## Given task
Reproduce the listing word for word, leaving every picture behind.

## Information provided
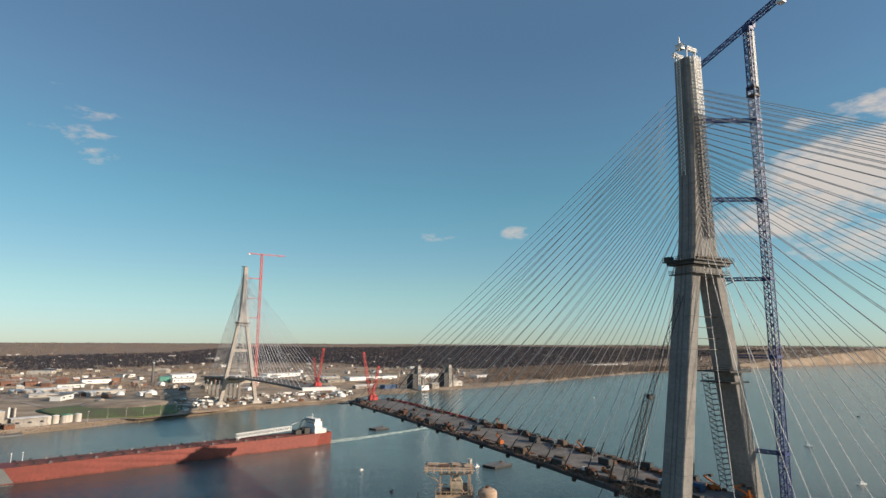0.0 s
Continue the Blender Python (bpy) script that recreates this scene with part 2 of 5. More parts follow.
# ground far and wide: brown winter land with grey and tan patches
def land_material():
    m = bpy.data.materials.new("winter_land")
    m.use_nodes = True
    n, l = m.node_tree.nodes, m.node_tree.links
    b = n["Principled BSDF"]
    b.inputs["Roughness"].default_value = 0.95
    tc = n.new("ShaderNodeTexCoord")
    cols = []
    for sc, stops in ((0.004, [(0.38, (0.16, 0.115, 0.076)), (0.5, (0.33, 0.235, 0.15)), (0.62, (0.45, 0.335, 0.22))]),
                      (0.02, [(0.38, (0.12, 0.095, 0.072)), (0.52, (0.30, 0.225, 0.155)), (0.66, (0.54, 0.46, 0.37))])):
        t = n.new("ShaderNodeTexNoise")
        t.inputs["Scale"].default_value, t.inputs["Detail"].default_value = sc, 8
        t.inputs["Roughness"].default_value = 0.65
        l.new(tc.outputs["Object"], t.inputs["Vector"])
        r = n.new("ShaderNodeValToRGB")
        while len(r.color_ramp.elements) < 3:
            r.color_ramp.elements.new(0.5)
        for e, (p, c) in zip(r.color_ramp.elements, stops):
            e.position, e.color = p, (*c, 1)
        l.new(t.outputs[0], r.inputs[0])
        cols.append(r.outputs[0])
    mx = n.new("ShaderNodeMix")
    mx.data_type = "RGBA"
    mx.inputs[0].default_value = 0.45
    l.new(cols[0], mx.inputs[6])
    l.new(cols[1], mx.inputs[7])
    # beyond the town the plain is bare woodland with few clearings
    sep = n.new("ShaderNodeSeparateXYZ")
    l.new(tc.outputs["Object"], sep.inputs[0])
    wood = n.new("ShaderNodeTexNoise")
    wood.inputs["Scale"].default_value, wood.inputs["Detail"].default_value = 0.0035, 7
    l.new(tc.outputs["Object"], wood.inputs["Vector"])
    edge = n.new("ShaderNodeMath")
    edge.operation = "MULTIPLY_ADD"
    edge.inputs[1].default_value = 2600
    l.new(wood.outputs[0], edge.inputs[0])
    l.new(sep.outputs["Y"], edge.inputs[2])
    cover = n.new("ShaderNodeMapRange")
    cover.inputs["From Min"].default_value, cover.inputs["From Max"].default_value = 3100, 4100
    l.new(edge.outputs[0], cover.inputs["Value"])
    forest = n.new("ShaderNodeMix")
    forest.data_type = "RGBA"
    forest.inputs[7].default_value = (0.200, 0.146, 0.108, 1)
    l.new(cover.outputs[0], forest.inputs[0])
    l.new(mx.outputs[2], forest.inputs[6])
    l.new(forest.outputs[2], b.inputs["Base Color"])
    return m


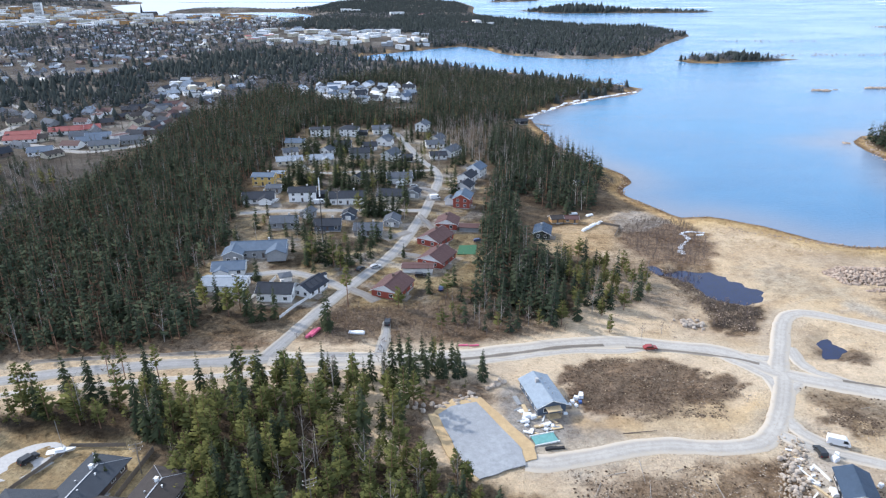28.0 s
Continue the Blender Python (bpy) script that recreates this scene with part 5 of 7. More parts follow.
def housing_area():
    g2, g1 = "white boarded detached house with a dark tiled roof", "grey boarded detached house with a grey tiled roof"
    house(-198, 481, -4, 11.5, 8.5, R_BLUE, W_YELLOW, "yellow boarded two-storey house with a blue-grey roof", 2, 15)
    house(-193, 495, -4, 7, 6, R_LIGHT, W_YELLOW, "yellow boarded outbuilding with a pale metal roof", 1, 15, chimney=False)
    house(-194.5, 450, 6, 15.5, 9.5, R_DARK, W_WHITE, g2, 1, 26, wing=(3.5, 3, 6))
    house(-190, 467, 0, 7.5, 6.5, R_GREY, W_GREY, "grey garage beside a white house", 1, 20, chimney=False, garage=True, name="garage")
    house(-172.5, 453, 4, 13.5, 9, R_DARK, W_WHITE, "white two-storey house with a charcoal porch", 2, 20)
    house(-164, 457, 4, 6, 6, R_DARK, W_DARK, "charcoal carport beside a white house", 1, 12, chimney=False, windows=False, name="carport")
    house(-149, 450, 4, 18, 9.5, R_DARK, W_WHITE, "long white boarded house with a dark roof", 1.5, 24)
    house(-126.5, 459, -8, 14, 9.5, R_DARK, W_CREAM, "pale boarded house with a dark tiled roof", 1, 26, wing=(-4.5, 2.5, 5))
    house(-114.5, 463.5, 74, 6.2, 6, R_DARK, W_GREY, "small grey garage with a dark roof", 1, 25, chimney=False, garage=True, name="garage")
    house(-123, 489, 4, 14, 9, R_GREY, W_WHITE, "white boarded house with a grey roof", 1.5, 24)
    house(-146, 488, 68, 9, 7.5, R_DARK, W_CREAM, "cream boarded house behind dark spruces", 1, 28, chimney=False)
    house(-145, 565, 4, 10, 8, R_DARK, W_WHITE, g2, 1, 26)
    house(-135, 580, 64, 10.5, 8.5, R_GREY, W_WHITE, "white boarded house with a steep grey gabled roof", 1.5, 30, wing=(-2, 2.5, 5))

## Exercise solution
0.0 s
Continue the Blender Python (bpy) script that recreates this scene with part 2 of 5. More parts follow.
# ground far and wide: brown winter land with grey and tan patches
def land_material():
    m = bpy.data.materials.new("winter_land")
    m.use_nodes = True
    n, l = m.node_tree.nodes, m.node_tree.links
    b = n["Principled BSDF"]
    b.inputs["Roughness"].default_value = 0.95
    tc = n.new("ShaderNodeTexCoord")
    cols = []
    for sc, stops in ((0.004, [(0.38, (0.16, 0.115, 0.076)), (0.5, (0.33, 0.235, 0.15)), (0.62, (0.45, 0.335, 0.22))]),
                      (0.02, [(0.38, (0.12, 0.095, 0.072)), (0.52, (0.30, 0.225, 0.155)), (0.66, (0.54, 0.46, 0.37))])):
        t = n.new("ShaderNodeTexNoise")
        t.inputs["Scale"].default_value, t.inputs["Detail"].default_value = sc, 8
        t.inputs["Roughness"].default_value = 0.65
        l.new(tc.outputs["Object"], t.inputs["Vector"])
        r = n.new("ShaderNodeValToRGB")
        while len(r.color_ramp.elements) < 3:
            r.color_ramp.elements.new(0.5)
        for e, (p, c) in zip(r.color_ramp.elements, stops):
            e.position, e.color = p, (*c, 1)
        l.new(t.outputs[0], r.inputs[0])
        cols.append(r.outputs[0])
    mx = n.new("ShaderNodeMix")
    mx.data_type = "RGBA"
    mx.inputs[0].default_value = 0.45
    l.new(cols[0], mx.inputs[6])
    l.new(cols[1], mx.inputs[7])
    # beyond the town the plain is bare woodland with few clearings
    sep = n.new("ShaderNodeSeparateXYZ")
    l.new(tc.outputs["Object"], sep.inputs[0])
    wood = n.new("ShaderNodeTexNoise")
    wood.inputs["Scale"].default_value, wood.inputs["Detail"].default_value = 0.0035, 7
    l.new(tc.outputs["Object"], wood.inputs["Vector"])
    edge = n.new("ShaderNodeMath")
    edge.operation = "MULTIPLY_ADD"
    edge.inputs[1].default_value = 2600
    l.new(wood.outputs[0], edge.inputs[0])
    l.new(sep.outputs["Y"], edge.inputs[2])
    cover = n.new("ShaderNodeMapRange")
    cover.inputs["From Min"].default_value, cover.inputs["From Max"].default_value = 3100, 4100
    l.new(edge.outputs[0], cover.inputs["Value"])
    forest = n.new("ShaderNodeMix")
    forest.data_type = "RGBA"
    forest.inputs[7].default_value = (0.200, 0.146, 0.108, 1)
    l.new(cover.outputs[0], forest.inputs[0])
    l.new(mx.outputs[2], forest.inputs[6])
    l.new(forest.outputs[2], b.inputs["Base Color"])
    return m


28.0 s
Continue the Blender Python (bpy) script that recreates this scene with part 5 of 7. More parts follow.
def housing_area():
    g2, g1 = "white boarded detached house with a dark tiled roof", "grey boarded detached house with a grey tiled roof"
    house(-198, 481, -4, 11.5, 8.5, R_BLUE, W_YELLOW, "yellow boarded two-storey house with a blue-grey roof", 2, 15)
    house(-193, 495, -4, 7, 6, R_LIGHT, W_YELLOW, "yellow boarded outbuilding with a pale metal roof", 1, 15, chimney=False)
    house(-194.5, 450, 6, 15.5, 9.5, R_DARK, W_WHITE, g2, 1, 26, wing=(3.5, 3, 6))
    house(-190, 467, 0, 7.5, 6.5, R_GREY, W_GREY, "grey garage beside a white house", 1, 20, chimney=False, garage=True, name="garage")
    house(-172.5, 453, 4, 13.5, 9, R_DARK, W_WHITE, "white two-storey house with a charcoal porch", 2, 20)
    house(-164, 457, 4, 6, 6, R_DARK, W_DARK, "charcoal carport beside a white house", 1, 12, chimney=False, windows=False, name="carport")
    house(-149, 450, 4, 18, 9.5, R_DARK, W_WHITE, "long white boarded house with a dark roof", 1.5, 24)
    house(-126.5, 459, -8, 14, 9.5, R_DARK, W_CREAM, "pale boarded house with a dark tiled roof", 1, 26, wing=(-4.5, 2.5, 5))
    house(-114.5, 463.5, 74, 6.2, 6, R_DARK, W_GREY, "small grey garage with a dark roof", 1, 25, chimney=False, garage=True, name="garage")
    house(-123, 489, 4, 14, 9, R_GREY, W_WHITE, "white boarded house with a grey roof", 1.5, 24)
    house(-146, 488, 68, 9, 7.5, R_DARK, W_CREAM, "cream boarded house behind dark spruces", 1, 28, chimney=False)
    house(-145, 565, 4, 10, 8, R_DARK, W_WHITE, g2, 1, 26)
    house(-135, 580, 64, 10.5, 8.5, R_GREY, W_WHITE, "white boarded house with a steep grey gabled roof", 1.5, 30, wing=(-2, 2.5, 5))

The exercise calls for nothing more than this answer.